-- Start GIVEN ENTRIES --

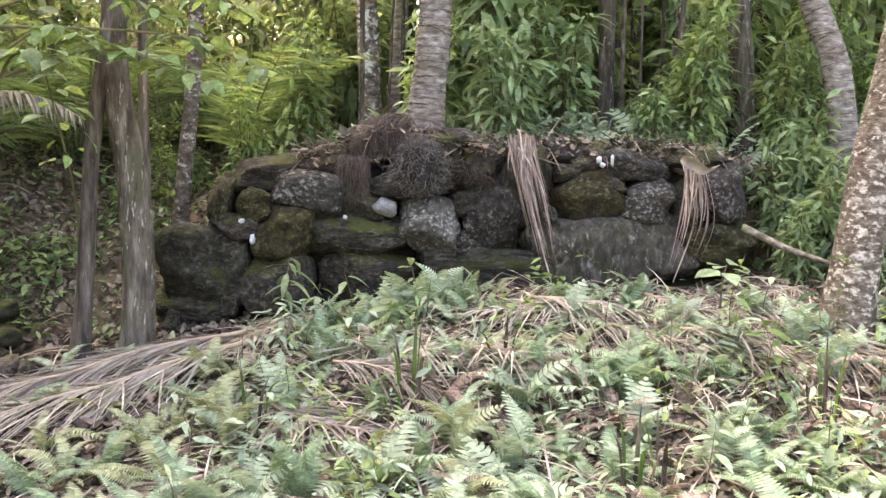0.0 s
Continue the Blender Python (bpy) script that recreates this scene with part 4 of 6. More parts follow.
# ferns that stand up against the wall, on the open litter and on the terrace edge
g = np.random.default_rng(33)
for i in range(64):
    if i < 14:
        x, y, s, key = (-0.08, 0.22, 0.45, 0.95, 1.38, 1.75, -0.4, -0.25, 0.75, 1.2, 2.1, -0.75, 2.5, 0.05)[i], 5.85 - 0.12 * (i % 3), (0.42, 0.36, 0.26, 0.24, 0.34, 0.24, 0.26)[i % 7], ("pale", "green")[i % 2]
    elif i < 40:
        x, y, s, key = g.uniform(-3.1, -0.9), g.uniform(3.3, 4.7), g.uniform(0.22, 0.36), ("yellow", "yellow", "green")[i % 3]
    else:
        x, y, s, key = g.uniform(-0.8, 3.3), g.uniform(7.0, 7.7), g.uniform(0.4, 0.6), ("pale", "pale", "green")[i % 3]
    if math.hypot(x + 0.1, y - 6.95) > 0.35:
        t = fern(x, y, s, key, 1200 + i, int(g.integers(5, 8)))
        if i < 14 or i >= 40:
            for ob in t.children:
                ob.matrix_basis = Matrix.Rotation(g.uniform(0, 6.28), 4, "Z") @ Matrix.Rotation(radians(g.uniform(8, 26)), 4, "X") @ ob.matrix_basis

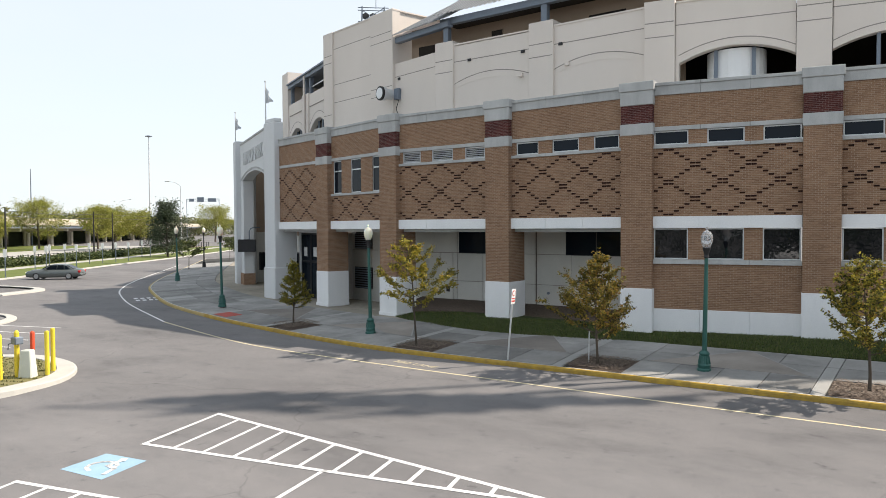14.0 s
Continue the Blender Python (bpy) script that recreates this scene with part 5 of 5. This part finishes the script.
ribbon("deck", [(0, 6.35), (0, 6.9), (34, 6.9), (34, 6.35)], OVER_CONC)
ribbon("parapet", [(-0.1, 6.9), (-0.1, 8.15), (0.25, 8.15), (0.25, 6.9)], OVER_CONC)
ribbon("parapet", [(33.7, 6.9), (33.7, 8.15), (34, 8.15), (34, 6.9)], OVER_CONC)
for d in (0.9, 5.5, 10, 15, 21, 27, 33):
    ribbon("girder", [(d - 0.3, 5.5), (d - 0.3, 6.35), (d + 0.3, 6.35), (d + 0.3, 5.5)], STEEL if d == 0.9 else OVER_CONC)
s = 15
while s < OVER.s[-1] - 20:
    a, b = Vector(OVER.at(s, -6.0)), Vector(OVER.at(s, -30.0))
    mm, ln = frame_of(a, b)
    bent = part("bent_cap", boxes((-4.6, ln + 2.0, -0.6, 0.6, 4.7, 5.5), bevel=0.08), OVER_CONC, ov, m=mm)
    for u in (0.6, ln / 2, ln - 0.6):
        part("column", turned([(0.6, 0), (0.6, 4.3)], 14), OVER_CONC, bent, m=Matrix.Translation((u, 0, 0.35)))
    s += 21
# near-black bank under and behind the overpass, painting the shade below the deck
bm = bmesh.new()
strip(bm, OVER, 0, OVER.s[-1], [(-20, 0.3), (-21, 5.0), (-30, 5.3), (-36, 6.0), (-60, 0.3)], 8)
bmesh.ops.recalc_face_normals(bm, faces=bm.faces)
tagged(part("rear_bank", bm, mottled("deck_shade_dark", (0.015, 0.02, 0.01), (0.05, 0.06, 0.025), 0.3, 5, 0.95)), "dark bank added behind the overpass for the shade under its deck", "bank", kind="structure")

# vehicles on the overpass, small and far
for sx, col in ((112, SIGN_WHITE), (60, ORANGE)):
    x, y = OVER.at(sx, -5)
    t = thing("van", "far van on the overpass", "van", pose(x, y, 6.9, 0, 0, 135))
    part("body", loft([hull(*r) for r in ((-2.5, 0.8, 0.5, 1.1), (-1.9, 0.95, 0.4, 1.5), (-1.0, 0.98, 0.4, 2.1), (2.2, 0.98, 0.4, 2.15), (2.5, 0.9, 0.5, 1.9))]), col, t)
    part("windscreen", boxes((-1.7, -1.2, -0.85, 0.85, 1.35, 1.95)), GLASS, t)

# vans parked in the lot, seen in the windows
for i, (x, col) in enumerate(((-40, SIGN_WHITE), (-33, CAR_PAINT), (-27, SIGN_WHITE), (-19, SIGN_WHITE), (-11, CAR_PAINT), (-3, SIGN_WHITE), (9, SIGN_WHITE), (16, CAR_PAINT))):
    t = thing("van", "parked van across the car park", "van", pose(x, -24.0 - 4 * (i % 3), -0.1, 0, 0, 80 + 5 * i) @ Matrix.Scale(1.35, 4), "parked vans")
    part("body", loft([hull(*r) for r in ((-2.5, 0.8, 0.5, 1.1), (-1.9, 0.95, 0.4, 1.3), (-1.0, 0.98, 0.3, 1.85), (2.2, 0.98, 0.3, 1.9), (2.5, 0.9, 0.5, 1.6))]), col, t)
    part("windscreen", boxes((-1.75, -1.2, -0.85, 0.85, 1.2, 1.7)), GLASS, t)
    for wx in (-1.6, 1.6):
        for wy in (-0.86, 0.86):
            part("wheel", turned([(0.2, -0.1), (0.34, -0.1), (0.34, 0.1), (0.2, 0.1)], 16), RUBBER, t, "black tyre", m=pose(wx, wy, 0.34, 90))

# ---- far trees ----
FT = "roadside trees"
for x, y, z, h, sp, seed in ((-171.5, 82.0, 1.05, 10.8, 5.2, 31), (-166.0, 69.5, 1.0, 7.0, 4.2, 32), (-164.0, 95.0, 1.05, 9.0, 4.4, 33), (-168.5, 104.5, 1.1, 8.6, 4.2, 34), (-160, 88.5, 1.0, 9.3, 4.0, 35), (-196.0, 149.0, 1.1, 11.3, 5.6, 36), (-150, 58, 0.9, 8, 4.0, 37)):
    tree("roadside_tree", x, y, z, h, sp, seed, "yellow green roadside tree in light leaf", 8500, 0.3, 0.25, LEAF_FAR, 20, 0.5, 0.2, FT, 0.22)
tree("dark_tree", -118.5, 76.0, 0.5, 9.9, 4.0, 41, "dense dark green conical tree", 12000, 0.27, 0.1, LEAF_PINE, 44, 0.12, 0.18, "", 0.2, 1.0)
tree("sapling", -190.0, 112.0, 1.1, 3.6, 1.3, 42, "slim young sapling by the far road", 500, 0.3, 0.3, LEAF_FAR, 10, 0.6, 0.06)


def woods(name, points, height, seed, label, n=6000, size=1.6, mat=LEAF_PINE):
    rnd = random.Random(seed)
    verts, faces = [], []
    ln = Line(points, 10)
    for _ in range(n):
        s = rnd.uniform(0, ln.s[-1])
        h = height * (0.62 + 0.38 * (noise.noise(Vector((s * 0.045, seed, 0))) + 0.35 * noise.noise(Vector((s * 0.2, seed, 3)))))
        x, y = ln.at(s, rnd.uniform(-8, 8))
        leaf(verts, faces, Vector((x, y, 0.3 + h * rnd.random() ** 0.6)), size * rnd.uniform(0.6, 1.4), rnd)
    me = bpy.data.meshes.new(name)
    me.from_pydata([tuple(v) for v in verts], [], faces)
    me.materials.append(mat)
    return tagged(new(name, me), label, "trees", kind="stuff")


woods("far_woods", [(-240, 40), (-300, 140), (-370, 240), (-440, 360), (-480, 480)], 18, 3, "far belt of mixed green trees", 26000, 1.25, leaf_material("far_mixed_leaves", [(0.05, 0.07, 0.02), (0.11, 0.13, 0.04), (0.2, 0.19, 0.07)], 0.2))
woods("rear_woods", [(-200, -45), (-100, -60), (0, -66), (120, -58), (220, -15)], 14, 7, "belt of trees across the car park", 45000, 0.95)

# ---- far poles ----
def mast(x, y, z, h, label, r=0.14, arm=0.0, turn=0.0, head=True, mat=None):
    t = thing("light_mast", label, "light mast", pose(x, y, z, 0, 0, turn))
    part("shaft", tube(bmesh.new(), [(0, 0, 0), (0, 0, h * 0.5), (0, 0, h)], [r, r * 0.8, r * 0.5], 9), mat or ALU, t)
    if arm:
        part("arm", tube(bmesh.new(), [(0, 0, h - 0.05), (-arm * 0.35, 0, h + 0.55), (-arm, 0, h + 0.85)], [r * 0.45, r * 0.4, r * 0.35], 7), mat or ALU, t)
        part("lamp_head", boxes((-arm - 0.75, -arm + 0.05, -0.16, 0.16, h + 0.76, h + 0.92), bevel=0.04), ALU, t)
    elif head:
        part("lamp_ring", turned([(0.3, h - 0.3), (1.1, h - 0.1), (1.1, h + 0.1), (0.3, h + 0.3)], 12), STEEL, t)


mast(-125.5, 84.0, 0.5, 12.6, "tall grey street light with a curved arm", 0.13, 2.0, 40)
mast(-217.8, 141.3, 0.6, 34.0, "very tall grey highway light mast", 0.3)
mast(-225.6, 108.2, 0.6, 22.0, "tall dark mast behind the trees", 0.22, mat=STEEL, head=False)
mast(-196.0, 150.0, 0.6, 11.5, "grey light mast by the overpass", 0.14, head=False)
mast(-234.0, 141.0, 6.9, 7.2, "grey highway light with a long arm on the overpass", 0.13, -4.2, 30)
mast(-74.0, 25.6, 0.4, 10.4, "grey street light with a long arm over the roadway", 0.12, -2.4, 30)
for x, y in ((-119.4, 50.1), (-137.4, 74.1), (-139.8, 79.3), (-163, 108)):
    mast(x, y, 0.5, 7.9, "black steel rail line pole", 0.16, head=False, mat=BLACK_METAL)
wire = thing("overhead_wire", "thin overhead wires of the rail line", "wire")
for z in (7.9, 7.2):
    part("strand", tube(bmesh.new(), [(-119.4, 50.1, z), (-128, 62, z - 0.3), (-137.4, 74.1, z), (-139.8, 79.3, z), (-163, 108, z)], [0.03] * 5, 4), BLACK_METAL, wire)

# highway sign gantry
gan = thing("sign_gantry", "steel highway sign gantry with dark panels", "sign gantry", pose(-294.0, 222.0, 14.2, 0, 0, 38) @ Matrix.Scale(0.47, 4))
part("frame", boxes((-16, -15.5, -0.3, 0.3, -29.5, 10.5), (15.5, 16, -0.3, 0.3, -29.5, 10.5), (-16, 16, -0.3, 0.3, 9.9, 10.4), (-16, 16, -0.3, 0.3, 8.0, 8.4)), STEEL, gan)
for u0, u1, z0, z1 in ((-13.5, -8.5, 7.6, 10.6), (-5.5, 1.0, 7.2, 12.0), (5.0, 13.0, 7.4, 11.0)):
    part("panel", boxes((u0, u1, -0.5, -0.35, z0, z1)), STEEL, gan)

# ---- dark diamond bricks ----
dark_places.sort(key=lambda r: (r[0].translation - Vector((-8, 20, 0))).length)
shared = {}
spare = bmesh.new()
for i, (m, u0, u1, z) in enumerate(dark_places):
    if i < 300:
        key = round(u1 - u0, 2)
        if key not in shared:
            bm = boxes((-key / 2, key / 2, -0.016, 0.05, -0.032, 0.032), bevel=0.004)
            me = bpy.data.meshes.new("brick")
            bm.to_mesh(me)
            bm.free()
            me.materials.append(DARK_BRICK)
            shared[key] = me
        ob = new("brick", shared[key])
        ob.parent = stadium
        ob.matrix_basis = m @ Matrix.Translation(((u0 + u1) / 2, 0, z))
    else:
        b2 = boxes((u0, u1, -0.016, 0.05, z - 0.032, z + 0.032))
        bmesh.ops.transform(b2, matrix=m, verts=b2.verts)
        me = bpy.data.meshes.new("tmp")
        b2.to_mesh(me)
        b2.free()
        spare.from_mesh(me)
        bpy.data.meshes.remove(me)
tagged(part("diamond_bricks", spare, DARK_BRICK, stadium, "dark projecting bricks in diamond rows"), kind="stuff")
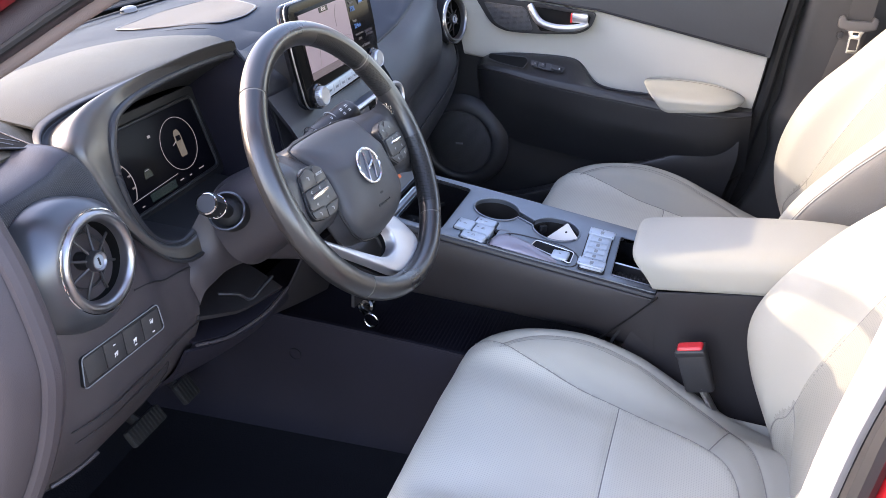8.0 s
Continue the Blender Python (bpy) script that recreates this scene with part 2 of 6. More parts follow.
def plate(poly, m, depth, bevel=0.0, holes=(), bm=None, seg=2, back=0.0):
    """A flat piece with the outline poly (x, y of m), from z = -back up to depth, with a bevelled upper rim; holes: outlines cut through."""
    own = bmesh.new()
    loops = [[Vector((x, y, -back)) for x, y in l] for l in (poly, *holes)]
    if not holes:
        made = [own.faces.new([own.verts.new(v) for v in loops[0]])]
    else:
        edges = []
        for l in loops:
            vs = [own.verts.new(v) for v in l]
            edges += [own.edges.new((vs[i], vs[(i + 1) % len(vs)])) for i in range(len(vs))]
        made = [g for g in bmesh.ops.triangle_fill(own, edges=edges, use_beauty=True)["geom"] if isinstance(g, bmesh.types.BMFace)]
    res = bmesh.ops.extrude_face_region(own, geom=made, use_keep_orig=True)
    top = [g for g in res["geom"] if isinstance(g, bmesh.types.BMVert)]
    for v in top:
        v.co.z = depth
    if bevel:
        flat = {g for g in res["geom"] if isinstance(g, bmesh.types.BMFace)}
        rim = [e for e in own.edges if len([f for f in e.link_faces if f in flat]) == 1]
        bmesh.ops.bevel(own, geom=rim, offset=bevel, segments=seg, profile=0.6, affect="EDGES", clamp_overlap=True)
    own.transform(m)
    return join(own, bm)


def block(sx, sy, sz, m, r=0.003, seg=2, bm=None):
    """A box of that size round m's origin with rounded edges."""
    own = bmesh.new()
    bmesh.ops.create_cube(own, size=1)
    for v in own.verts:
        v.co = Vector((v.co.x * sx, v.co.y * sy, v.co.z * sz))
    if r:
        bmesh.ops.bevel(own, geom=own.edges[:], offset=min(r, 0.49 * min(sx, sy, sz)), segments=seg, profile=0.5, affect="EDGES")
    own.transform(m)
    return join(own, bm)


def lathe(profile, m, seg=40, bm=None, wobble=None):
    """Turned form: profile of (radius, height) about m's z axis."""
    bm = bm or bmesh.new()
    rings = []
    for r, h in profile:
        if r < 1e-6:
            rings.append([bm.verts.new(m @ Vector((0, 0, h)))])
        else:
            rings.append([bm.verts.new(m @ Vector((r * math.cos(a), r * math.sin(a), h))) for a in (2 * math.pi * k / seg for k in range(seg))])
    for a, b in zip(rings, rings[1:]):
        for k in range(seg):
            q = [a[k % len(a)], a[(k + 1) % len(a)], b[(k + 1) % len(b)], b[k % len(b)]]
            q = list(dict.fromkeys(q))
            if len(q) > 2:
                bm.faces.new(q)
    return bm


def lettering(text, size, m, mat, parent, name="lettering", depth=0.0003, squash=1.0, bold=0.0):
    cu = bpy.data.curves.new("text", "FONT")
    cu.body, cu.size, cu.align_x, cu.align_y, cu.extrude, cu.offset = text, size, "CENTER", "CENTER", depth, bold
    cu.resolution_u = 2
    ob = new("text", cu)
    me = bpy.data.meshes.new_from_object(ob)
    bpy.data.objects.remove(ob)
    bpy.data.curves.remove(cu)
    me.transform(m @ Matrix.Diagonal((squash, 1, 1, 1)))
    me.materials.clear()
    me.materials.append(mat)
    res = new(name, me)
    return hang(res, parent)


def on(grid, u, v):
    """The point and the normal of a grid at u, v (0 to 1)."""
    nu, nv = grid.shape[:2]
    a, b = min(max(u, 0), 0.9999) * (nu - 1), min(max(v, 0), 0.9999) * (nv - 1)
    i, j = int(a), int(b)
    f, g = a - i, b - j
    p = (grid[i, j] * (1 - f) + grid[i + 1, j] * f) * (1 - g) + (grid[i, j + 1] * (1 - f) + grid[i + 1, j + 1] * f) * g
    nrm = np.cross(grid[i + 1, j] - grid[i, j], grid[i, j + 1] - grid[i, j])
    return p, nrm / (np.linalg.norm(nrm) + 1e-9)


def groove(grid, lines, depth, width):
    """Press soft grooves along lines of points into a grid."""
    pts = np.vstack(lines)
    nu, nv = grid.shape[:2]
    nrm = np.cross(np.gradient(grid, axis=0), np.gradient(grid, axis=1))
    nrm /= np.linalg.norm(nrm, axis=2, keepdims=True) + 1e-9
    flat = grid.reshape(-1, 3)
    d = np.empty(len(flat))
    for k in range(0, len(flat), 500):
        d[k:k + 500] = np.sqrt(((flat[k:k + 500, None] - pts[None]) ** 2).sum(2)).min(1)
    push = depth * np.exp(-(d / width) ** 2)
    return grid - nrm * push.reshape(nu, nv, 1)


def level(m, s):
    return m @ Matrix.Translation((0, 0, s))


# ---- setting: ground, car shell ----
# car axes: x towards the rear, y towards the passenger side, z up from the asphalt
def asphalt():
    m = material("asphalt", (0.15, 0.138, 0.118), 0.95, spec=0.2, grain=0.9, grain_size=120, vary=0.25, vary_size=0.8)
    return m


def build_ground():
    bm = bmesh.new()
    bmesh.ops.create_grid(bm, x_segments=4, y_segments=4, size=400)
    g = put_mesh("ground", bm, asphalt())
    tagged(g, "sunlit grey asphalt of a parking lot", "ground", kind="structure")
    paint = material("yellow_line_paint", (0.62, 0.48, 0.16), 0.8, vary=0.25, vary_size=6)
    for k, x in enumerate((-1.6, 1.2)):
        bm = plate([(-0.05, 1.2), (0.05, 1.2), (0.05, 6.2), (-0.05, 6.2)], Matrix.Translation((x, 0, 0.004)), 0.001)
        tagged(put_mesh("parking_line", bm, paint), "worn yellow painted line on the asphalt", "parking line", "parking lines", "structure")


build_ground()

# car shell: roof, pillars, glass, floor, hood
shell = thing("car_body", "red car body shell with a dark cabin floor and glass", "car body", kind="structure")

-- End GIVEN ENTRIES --

Return from the data every line that holds "parts".

→ ANSWER FOR THE TASK:
Continue the Blender Python (bpy) script that recreates this scene with part 4 of 6. More parts follow.
Continue the Blender Python (bpy) script that recreates this scene with part 2 of 6. More parts follow.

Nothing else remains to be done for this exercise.